For three years he and his wife, Hadizhat, ran a children's home in the basement of a house in the ruins of Grozny. They are a little confused about how it all started. Mrs Gataev, herself an orphan, simply invited children without parents to stay in her home. "The idea," said Mr Gataev, "was to have it as one big family and not a bureaucratic institution."

Soon their house became the place to which officials brought children whose parents were dead. In three years, 84 children passed through their hands and, despite its informal beginnings, the house became a recognised charity called "My Family". "It had the atmosphere of a real home," said Andrei Mironov, a Russian rights worker. "The children were always smiling. It was in a basement for safety reasons but the walls were brightly painted."

When the second Chechen war started in September, the Gataevs brought 30 orphans out of Chechnya to the safety of Kharkov.

But the new conflict and the Russian bombardment meant they also had to look after more children whose parents had just been killed.

Most of the children came from backgrounds of extraordinary violence. Zelim Khan, 13, from Grozny, said: "My mother was killed by shrapnel in the first war. She lost a lot of blood and died a few days later. This October my father went to the market in Grozny and was hit by the Russian rockets."

At the time we met, Mr and Mrs Gataev were trying to cope with a new problem. They had overcome horrendous military and bureaucratic obstacles to send the 42 children originally in their care to Ukraine. But in the meantime more than 100 children without parents had been found among the tens of thousands of refugees who have fled Chechnya and were living on an old train in Ingushetia.

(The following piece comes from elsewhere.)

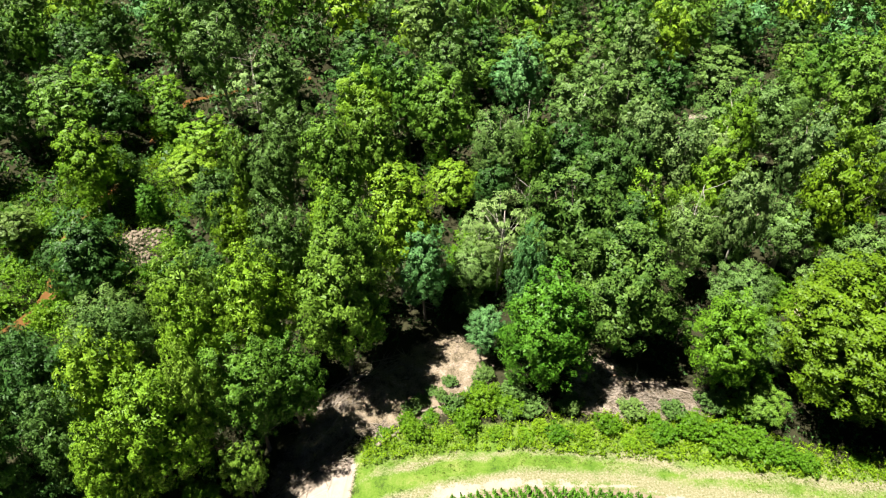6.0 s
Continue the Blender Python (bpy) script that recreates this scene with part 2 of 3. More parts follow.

Conditions are not good. To reach the broken wooden steps up to the old railway carriages you have to trudge through thick half-frozen mud. "We only get one hot meal a day," said Zelim. "It is usually watery soup with unboiled potatoes and uncooked meat in it." Some of the children were lucky to have survived the trip across the border. Most, but not all, are too young to be suspected of being guerrillas even by suspicious Russian soldiers. Adam Khadirov, a stringy, serious-looking boy who had escaped from the town of Argun, which was being bombarded by Russian artillery, is 16, a dangerous age in a Chechnya at war.

Adam said vaguely that his mother "got sick in the last war and died. My father disappeared and his body was never found". He lived with his grandmother, who owns some cows, and he sold milk on the streets. He spoke in Chechen and apologised for his poor Russian, explaining that he had only been to school for two years.

When he arrived with a crowd of other refugees from Argun on his way to Ingushetia he was stopped by Russian soldiers. He said: "They put tape over my eyes, put me in the back of an armoured personnel carrier and beat me for four hours." The other refugees protested and he was finally freed.

The Gataevs were trying to organise another trip to Kharkov, battling with local officials to get permits. Every so often, as snow began to fall, they disappeared into the market in Nazran, capital of Ingushetia, to buy clothes for the children. They had learnt that the presence of journalists helped in their battles with officialdom. Mr Gataev laughed as he described the speed with which bureaucrats signed necessary documents when a Western photographer was present.

The Gataevs said their worst problem was lack of money. Aid agencies had been on the ground in Ingushetia because of the pre-war kidnapping.

In Chechnya itself the war has an almost medieval savagery, in which they are one of the few sparks of life.